Ta-ta Calgary; hello cultural exploration!

After departing Calgary this morning, I decided to be a cultural explorer and experience some of southern Alberta’s history by way of the Cowboy Trail. Here’s some of what I discovered:

Okotoks Erratic Provincial Historic Site: Amazing how rocks just stick out of the ground in the middle of no-where!


A stop off at Lundbreck Falls Provincial Park for lunch and a walk around the falls gave another opportunity to appreciate water…the power, path and patterns are awesome! 



Crowsnest Pass is in southwestern Alberta, extends into British Columbia and includes the towns of Bellevue, Hillcrest, Frank, Blairmore and Coleman. The area is known for its early days of coal mining along with tragedies, triumphs, booms and busts.  The water flows east to the Hudson Bay and west to the Pacific.

Leitch Collieries Provincial Historic Site: The area is known as the Police Flats and in 1882 the North-West Mounted Police established a post at this site to end cattle rustling. In 1907, Leitch Collieries established the only completely Canadian owned and operated coal company; lasting only 8 years, it closed in 1915.   

Frank Slide in the town of Frank: I’m really glad I was not in this area the wee hours of April 29, 1903. It only took about 90 seconds for 82 million tons of limestone to fall off the east side of Turtle Mountain and partially bury the town of Frank.   The visual is a never-ending rockslide or maybe a better description is boulder-slide!


Bellevue: The first Crowsnest mining town, established in 1905 on the flat land atop the Bellevue Mine.  In 1910 the Bellevue Mine suffered a disastrous explosion killing 31 miners. Although I did not take the underground tour in Bellevue, I did stay at the Bellevue Community Campgrounds; a quaint little campground right off Crowsnest Pass (Highway 3).  Ten loonies will get you an unserviced site with access to restrooms, drinking water and a beautiful view of Turtle Mountain.

This was definitely a busy place in the late 1800’s and early 1900’s and now they are quaint little towns. 




Friday, July 20, 2012

Cheerio mum!

After two weeks of traveling from Minnesota to Canada, it was time for mom to return to Wyoming.  I enjoyed the time we had together; thanks for sharing it with me, mom!

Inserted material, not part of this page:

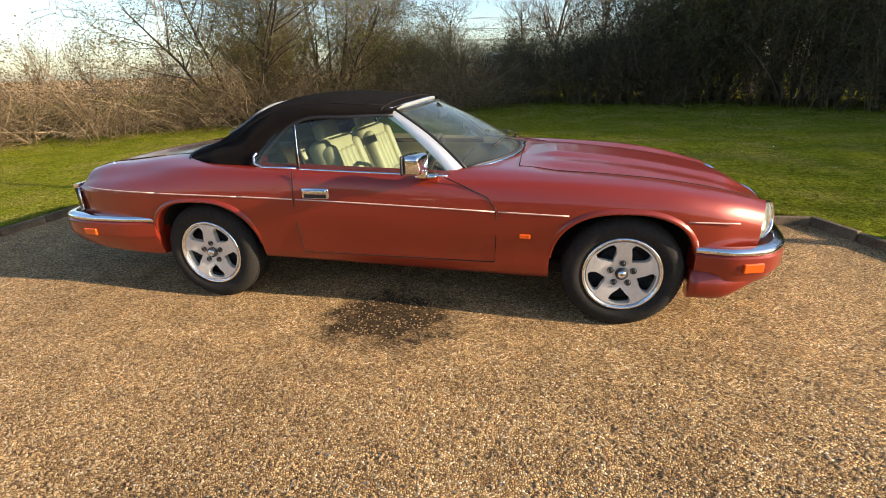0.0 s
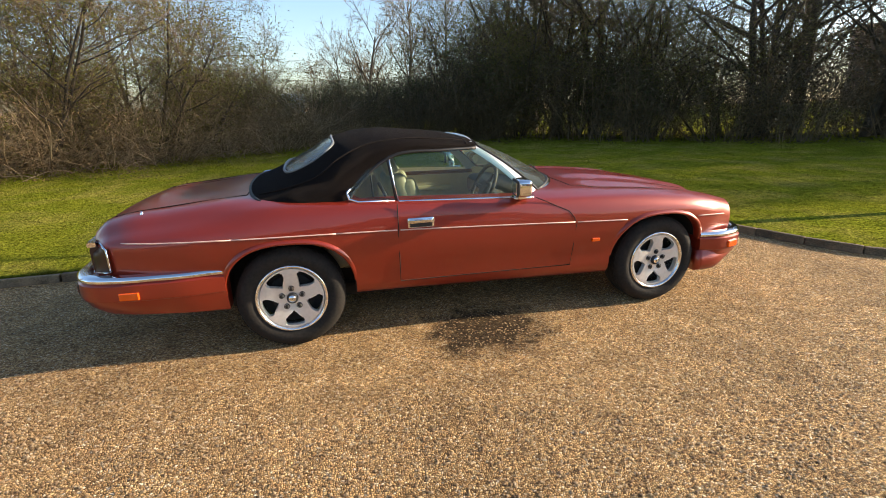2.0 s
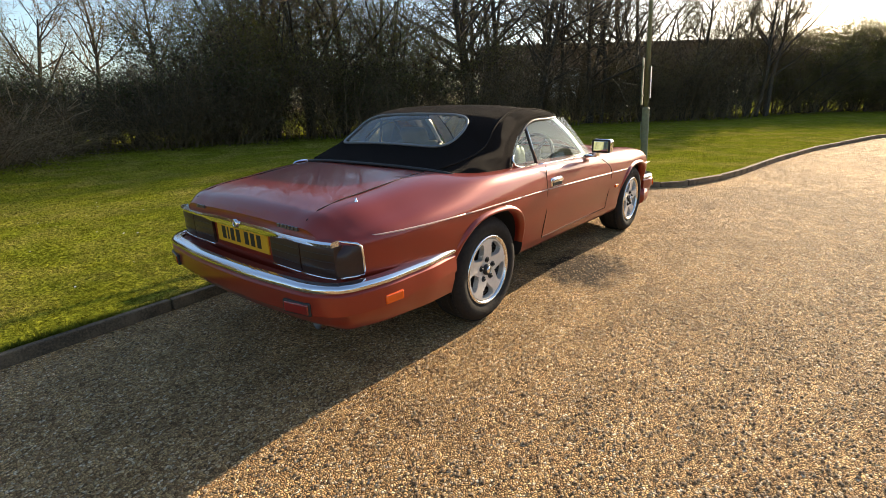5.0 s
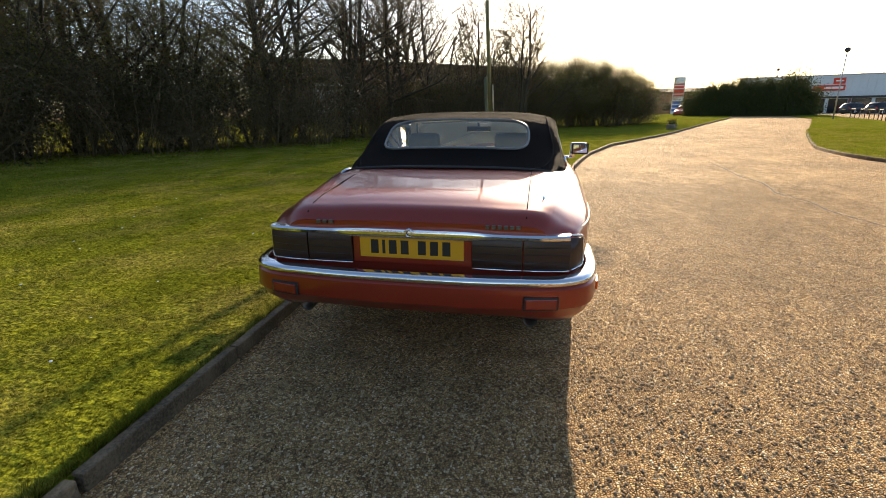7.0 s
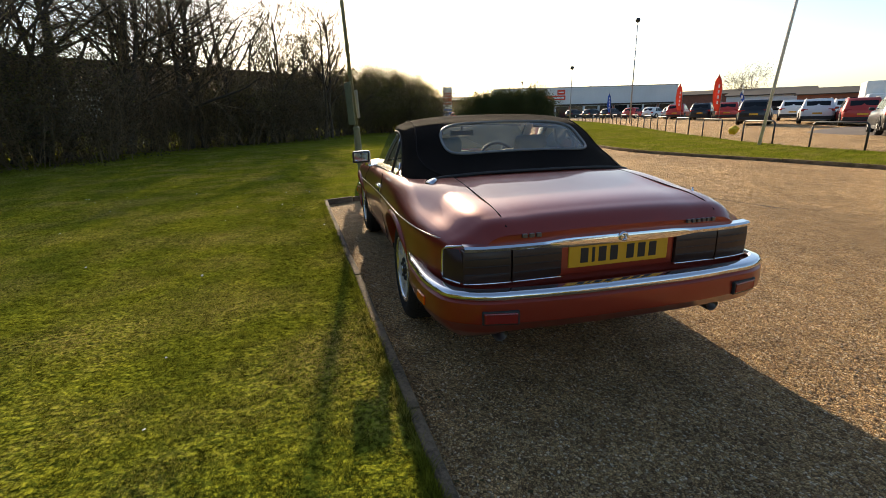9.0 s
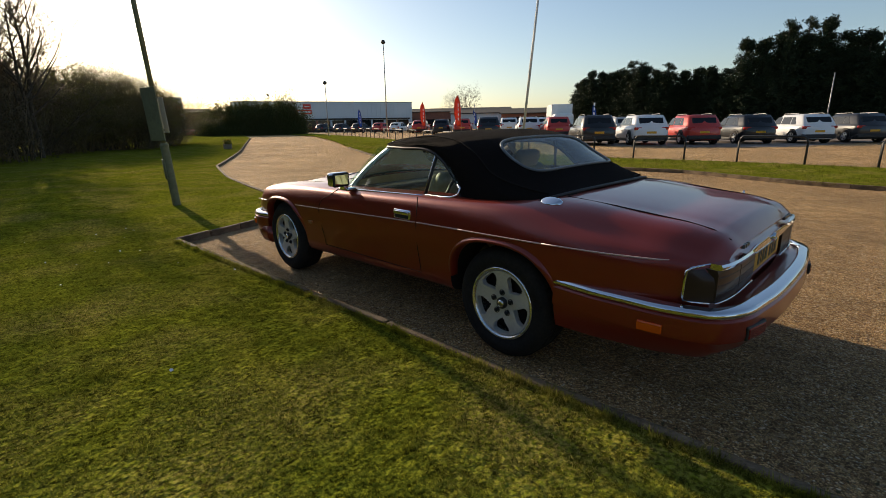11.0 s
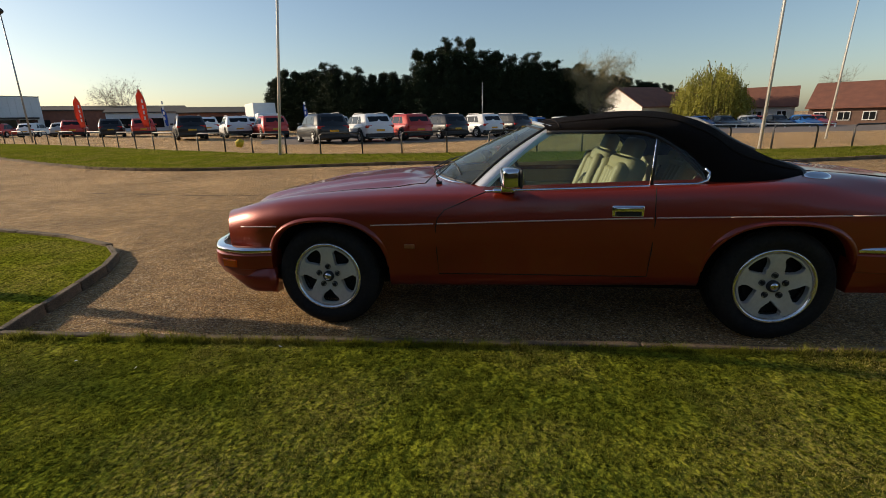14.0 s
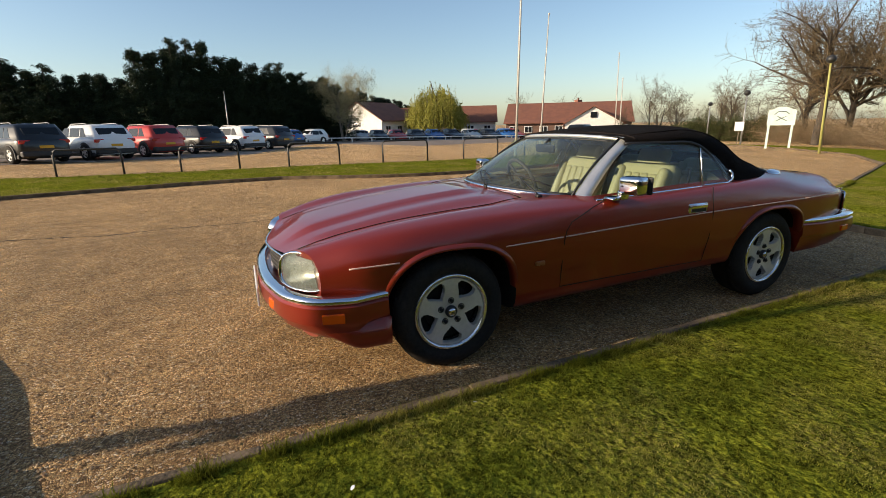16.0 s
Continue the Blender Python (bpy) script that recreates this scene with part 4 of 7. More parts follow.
        rr = lathe(bm, [(0.034, 0.14), (0.036, 0.0), (0.036, -0.03), (0.031, -0.03), (0.029, 0.10)], 24, "x")
        bm.faces.new(rr[-1])
        bmesh.ops.translate(bm, vec=(-2.34, s * 0.58, 0.325), verts=bm.verts)
        part("exhaust_tip", bm, plain("sooty_steel", (0.10, 0.09, 0.08), 0.35, 0.9), car, smooth=True)
    bm = bmesh.new()
    rr = lathe(bm, [(0.010, -0.01), (0.009, 0.006), (0.005, 0.014), (0.004, 0.022)], 12, "z")
    bm.faces.new(rr[-1])
    bmesh.ops.translate(bm, vec=(-2.10, -0.62, top_z(-2.10, 0.62)), verts=bm.verts)
    part("aerial_base", bm, M_CHROME, car, smooth=True)
    bm = bmesh.new()
    rr = lathe(bm, [(0.001, 0.013), (0.040, 0.012), (0.055, 0.007), (0.061, -0.004)], 28, "z")
    bmesh.ops.scale(bm, vec=(1.15, 0.62, 1), verts=bm.verts)
    bmesh.ops.rotate(bm, cent=(0, 0, 0), matrix=Matrix.Rotation(radians(-30), 3, "X"), verts=bm.verts)
    bmesh.ops.translate(bm, vec=(-1.50, 0.685, top_z(-1.5, 0.685) + 0.002), verts=bm.verts)
    part("fuel_cap", bm, M_CHROME, car, "chrome fuel filler cap", smooth=True)


def front_end(car, made):
    nose = lambda y: float(swing(2.06, y))
    for s in (-1, 1):
        lamp = thing("headlamp", pose(nose(0.615) - 0.002, s * 0.610, 0.596, 0, -8, s * 40))
        lamp.parent = car
        outline = [(0.158 * math.copysign(abs(math.cos(t)) ** 0.72, math.cos(t)), 0.096 * math.copysign(abs(math.sin(t)) ** 0.72, math.sin(t))) for t in (2 * math.pi * k / 40 for k in range(40))]

        def ring(bm, rows):
            made_rows = [[bm.verts.new((dx, y * f, z * f)) for y, z in outline] for dx, f in rows]
            for a, b in zip(made_rows, made_rows[1:]):
                for k in range(40):
                    bm.faces.new((a[k], a[(k + 1) % 40], b[(k + 1) % 40], b[k]))
            return made_rows
        bm = bmesh.new()
        ring(bm, [(-0.06, 1.08), (0.0, 1.10), (0.012, 1.06), (0.014, 1.0), (0.004, 0.95), (-0.01, 0.95)])
        part("chrome_bezel", bm, M_CHROME, lamp, smooth=True)
        bm = bmesh.new()
        rr = ring(bm, [(-0.002, 0.98), (0.010, 0.8), (0.020, 0.5), (0.024, 0.2)])
        bm.faces.new(rr[-1])
        part("lens", bm, M_LAMPGLASS, lamp, smooth=True)
        bm = bmesh.new()
        rr = ring(bm, [(-0.012, 0.97), (-0.03, 0.7), (-0.05, 0.4), (-0.055, 0.2)])
        bm.faces.new(rr[-1])
        part("reflector", bm, mat("lamp_reflector", (0.72, 0.74, 0.66), 0.28, 0.5, scale=40, fine=90), lamp, smooth=True)
        bm = bmesh.new()
        box(bm, (2.166, s * 0.56, 0.412), (0.03, 0.19, 0.056), 0.006, Matrix.Rotation(s * 0.36, 4, "Z"))
        part("indicator", bm, M_AMBER, car, "amber indicator in the bumper")
        bm = bmesh.new()
        box(bm, (1.935, s * 0.862, 0.412), (0.110, 0.020, 0.050), 0.005, Matrix.Rotation(-s * 0.30, 4, "Z"))
        part("side_marker", bm, M_AMBER, car, "amber side marker on the bumper")
        y = side_y(0.755, 0.543)
        bm = bmesh.new()
        box(bm, (0.755, s * (y + 0.004), 0.543), (0.062, 0.018, 0.026), 0.005)
        part("side_repeater", bm, M_AMBER if s < 0 else mat("faded_amber_lens", (0.42, 0.14, 0.05), 0.3), car, "small amber side repeater")
    bm = bmesh.new()
    sweep(bm, [(nose(y) + 0.006, y) for y in np.linspace(-0.40, 0.40, 21)], [(-0.03, 0.50), (-0.02, 0.50), (-0.02, 0.628), (-0.03, 0.628)])
    part("grille", bm, M_RUBBER, car, "black slatted grille")
    for z in (0.525, 0.55, 0.575, 0.60):
        line_part("grille_slat", [(nose(y) - 0.012, y, z) for y in np.linspace(-0.39, 0.39, 13)], 0.004, M_DASH, car)
    line_part("grille_trim", [(nose(y) + 0.008, y, 0.636) for y in np.linspace(-0.42, 0.42, 17)], 0.007, M_CHROME, car)
    plate = thing("front_number_plate", pose(2.262, 0, 0.375))
    plate.parent = car
    bm = bmesh.new()
    box(bm, (0, 0, 0), (0.012, 0.52, 0.111), 0.004)
    part("plate", bm, M_PLATEWHITE, plate, "white reflective plate")
    for k in range(7):
        bm = bmesh.new()
        box(bm, (0.0075, -0.2 + 0.066 * k, 0), (0.004, 0.044, 0.076), 0.002)
        part("plate_bar", bm, M_INK, plate)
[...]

After dropping her off at the airport, I caught up on the to do list including oil change at Country Hills Toyota Scion, a stop at Postale Canada to mail postcards, then Walmart for some necessities, followed by Judy’s do-it-yourself wheel bearing greasing at Calgary West Campground, reorganized Venzaliner back to traveling solo, laundry and last but not least, a shower!
Good news, tomorrow I’m ready to journey on!

Wednesday, July 18, 2012

Awe-inspiring; Banff & Jasper National Parks

"If you were to sit down and try to design an area of the world that would be the most spectacular, the most awe inspiring and the most scenically overwhelming, odds are it might look a lot like Banff and Jasper National Parks. It’s almost as if the postcard was dreamed up after seeing this place; everywhere you look there is something else that will take your breath away."  (www.lonelyplanet.com)

The overwhelming sights are hard to share online; however, click on the links below and browse through the photos. Unfortunately, the skies were filled with smoke several of the days; however, the views were still beautiful!


My visit to Banff & Jasper National Parks was awe-inspiring at minimum!

A drive south and west of Calgary through Kananaskis Country revealed the foothills and front range of the Canadian Rockies.
 
A visit to Banff wouldn't be complete without a visit to Lake Louise.

However, Moraine Lake made my visit complete; an unbelievable crystal clear blue glacier fed lake.

Peyto Lake is another glacier fed lake in Banff National Park. A quick jaunt up the Bow Summit revealed these views.

A drive across Sunwapta Pass led to the Columbia Icefield which feeds eight major glaciers including Athabasca, Castleguard, Colubia, Dome, Stutfield, Saskatchewan.

In Jasper National Park, Athabasca Falls flows from the Upper Athabasca River over quartzite and limestone.

A drive through the Johnston Canyon and a hike along the Johnston Creek was peaceful and serene.

It is not the mountain we conquer but ourselves.